• Instructions for the task:
Starting at the line containing "for t, m in", please quote every line up to and including the line containing "scene.view_settings.keyframe_insert(path, frame=frame(t))", exactly, and nothing beyond.

══ Dataset extract ══

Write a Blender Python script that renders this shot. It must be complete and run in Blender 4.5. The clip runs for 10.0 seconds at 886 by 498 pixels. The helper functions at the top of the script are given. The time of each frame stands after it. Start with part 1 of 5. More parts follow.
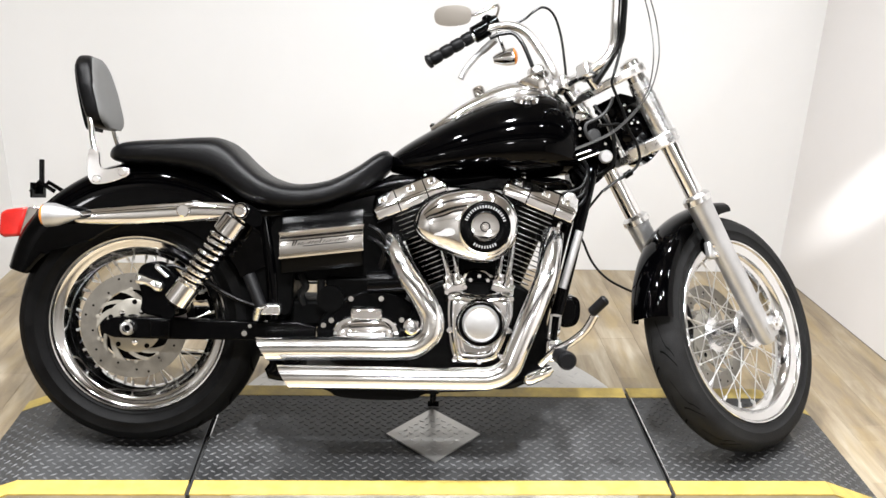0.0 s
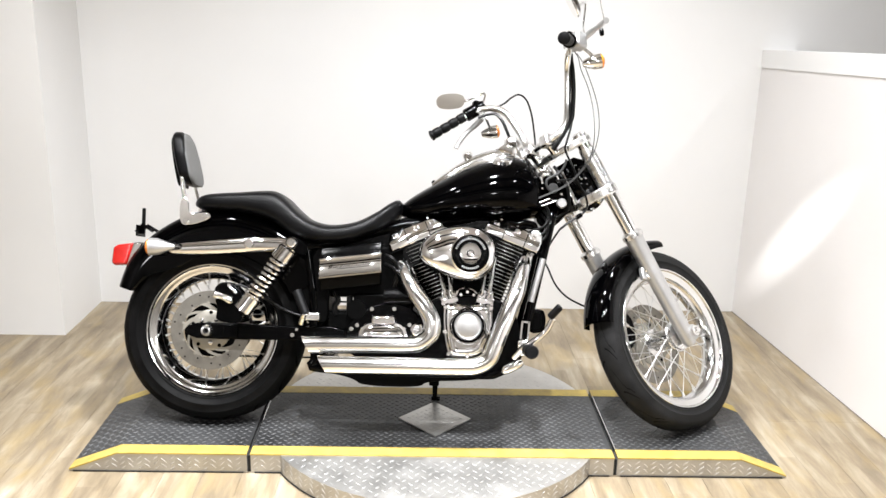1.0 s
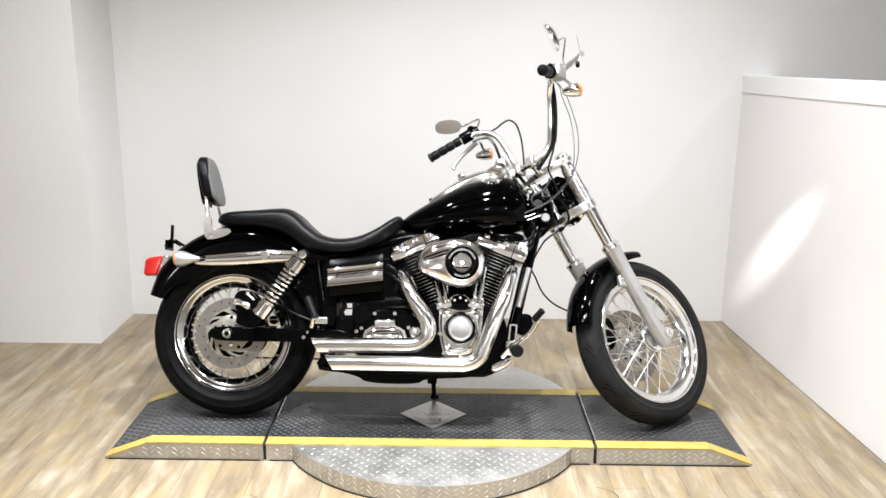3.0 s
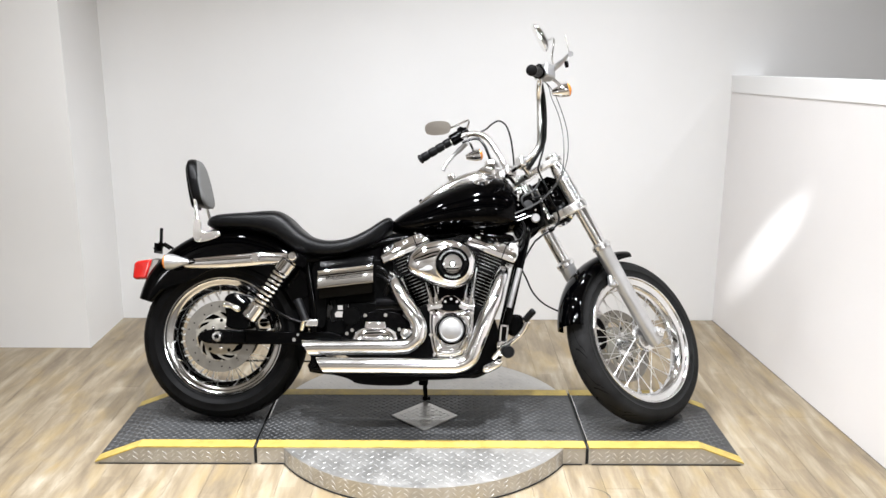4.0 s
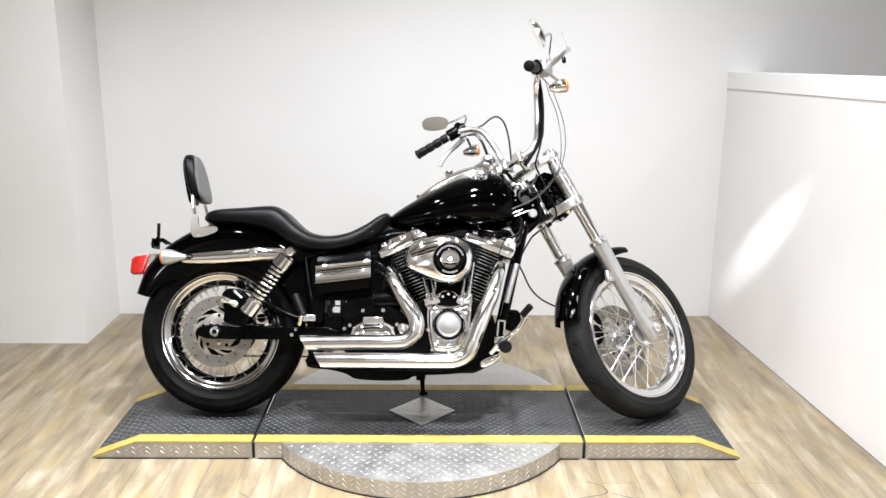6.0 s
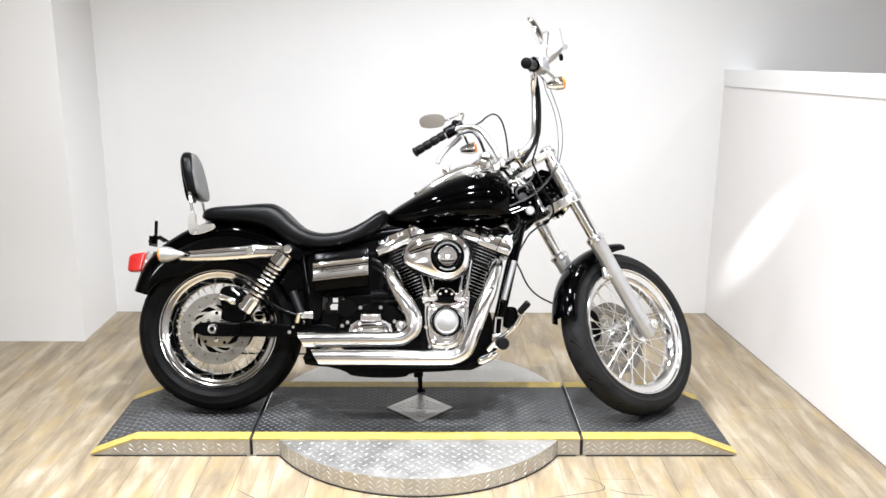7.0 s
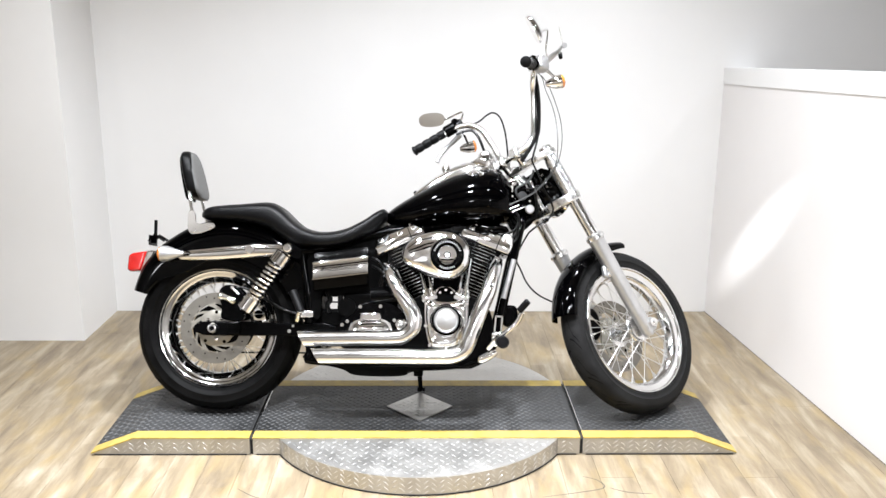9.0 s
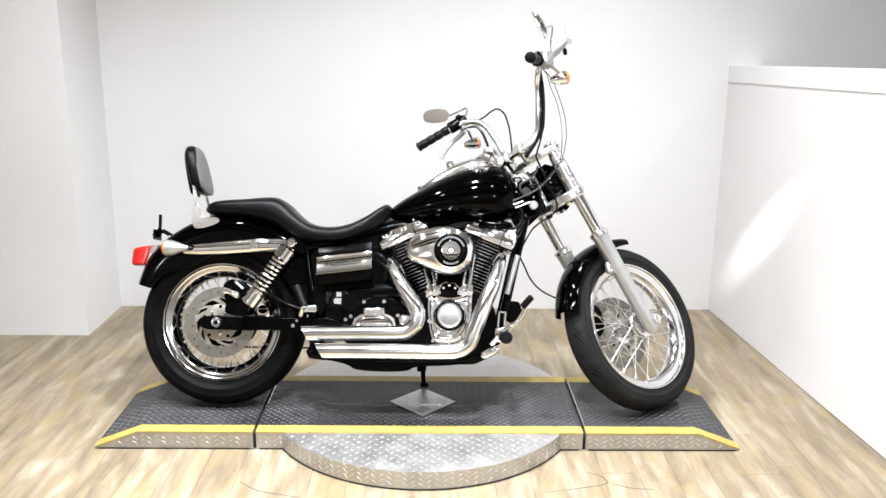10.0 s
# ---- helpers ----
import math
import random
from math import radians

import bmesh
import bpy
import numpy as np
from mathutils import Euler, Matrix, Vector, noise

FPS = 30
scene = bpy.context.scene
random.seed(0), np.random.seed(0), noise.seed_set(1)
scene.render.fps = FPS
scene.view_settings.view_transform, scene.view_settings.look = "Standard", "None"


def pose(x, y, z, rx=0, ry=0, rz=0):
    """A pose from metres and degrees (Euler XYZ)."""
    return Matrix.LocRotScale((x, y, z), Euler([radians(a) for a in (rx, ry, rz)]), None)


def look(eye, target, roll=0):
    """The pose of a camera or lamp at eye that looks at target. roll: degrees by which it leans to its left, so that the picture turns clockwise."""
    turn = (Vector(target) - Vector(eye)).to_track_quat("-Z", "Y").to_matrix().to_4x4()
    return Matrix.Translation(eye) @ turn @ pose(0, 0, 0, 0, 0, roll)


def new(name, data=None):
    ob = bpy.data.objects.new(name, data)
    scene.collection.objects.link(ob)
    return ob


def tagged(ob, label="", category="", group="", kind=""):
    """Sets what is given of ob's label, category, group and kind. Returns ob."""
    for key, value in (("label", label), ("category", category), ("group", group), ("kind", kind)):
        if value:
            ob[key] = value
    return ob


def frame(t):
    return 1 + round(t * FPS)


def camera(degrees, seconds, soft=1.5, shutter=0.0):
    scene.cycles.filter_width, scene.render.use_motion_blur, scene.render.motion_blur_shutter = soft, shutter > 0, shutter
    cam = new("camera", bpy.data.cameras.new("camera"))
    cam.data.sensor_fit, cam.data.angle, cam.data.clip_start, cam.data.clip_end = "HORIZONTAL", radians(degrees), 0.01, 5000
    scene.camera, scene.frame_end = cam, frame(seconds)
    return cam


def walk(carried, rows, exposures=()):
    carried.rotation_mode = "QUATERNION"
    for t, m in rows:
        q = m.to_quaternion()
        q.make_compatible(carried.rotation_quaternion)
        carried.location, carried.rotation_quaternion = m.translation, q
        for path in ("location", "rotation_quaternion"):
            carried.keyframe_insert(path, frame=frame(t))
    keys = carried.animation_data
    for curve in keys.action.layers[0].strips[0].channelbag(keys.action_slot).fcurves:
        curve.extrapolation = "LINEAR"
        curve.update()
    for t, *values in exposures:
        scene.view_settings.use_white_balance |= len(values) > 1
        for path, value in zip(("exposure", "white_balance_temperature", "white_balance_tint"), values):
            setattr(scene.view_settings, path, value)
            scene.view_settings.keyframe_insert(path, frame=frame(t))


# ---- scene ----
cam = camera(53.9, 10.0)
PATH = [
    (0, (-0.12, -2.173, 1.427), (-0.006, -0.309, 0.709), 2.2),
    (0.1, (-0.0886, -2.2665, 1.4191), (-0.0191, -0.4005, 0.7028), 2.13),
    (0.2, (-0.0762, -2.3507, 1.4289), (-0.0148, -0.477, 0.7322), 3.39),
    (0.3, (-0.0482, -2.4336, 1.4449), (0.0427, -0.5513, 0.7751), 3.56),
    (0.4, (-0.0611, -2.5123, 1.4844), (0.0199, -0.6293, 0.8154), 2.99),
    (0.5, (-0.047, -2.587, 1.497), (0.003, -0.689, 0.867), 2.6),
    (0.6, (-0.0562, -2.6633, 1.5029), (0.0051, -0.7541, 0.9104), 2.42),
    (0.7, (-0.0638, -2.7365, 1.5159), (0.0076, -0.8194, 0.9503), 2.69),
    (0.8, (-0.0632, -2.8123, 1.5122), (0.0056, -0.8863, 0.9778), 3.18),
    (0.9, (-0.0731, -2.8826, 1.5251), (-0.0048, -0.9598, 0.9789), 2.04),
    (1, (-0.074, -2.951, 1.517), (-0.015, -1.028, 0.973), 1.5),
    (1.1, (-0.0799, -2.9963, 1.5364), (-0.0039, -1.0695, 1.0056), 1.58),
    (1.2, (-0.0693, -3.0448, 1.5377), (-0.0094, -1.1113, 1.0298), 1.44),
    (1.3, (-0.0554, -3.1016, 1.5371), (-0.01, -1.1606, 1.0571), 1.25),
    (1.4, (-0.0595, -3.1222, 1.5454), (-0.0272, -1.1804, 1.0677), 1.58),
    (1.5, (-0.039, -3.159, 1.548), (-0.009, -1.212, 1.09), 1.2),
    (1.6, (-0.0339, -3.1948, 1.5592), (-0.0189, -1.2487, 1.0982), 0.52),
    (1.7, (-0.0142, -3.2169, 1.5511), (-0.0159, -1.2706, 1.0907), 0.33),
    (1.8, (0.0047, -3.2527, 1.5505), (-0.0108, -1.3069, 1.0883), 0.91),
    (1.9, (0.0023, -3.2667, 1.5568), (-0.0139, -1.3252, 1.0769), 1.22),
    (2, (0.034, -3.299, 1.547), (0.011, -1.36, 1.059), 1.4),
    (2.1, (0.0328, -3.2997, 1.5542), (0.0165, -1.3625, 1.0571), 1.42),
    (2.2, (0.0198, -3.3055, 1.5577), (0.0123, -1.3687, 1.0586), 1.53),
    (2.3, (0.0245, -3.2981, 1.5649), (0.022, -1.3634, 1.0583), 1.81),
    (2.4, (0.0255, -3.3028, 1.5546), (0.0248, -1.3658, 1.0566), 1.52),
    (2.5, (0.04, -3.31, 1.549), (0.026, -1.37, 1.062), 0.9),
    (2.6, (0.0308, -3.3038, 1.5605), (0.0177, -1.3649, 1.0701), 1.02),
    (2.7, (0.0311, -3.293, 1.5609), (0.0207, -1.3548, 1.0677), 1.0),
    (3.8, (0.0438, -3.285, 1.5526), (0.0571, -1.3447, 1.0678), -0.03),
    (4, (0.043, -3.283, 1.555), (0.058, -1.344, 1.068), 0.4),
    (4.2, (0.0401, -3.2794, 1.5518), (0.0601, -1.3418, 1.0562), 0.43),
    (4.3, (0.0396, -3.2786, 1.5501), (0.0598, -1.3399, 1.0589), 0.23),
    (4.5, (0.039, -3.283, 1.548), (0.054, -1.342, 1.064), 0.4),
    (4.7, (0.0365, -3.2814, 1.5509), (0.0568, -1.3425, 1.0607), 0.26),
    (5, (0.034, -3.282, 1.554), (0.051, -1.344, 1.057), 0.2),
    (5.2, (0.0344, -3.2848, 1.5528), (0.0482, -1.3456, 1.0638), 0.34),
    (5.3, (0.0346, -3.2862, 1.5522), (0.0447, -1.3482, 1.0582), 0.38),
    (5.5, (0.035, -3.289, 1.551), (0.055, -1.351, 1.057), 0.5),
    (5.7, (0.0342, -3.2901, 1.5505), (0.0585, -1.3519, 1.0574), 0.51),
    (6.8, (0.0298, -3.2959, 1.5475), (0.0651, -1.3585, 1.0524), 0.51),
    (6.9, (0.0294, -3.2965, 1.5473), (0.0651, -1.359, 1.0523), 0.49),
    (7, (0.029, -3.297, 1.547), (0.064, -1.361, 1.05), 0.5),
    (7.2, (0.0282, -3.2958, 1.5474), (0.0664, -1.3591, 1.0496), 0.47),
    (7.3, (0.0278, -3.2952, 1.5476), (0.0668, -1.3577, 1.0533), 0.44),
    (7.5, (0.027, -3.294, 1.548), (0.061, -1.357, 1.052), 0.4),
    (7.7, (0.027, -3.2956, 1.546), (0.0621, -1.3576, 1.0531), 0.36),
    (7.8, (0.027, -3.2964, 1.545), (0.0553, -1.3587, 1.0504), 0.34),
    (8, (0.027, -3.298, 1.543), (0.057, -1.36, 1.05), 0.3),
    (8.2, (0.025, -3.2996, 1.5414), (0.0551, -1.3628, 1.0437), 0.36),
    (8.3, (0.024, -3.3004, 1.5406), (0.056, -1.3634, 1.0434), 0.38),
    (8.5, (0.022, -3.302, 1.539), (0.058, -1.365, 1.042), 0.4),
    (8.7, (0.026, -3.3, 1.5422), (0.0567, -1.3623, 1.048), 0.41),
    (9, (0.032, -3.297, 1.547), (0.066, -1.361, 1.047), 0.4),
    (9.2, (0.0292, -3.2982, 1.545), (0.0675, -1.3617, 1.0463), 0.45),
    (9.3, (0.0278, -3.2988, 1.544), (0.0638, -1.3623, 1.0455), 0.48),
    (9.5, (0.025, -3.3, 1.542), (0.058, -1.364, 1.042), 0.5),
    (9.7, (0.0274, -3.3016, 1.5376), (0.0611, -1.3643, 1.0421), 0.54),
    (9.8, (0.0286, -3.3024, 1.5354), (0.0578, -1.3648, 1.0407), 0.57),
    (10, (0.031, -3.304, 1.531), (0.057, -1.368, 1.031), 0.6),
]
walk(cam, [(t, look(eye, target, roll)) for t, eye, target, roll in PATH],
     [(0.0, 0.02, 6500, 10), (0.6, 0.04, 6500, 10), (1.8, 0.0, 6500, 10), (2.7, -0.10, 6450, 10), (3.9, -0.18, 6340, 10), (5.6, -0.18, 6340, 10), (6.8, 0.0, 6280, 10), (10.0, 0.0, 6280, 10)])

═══

• Expected output:
    for t, m in rows:
        q = m.to_quaternion()
        q.make_compatible(carried.rotation_quaternion)
        carried.location, carried.rotation_quaternion = m.translation, q
        for path in ("location", "rotation_quaternion"):
            carried.keyframe_insert(path, frame=frame(t))
    keys = carried.animation_data
    for curve in keys.action.layers[0].strips[0].channelbag(keys.action_slot).fcurves:
        curve.extrapolation = "LINEAR"
        curve.update()
    for t, *values in exposures:
        scene.view_settings.use_white_balance |= len(values) > 1
        for path, value in zip(("exposure", "white_balance_temperature", "white_balance_tint"), values):
            setattr(scene.view_settings, path, value)
            scene.view_settings.keyframe_insert(path, frame=frame(t))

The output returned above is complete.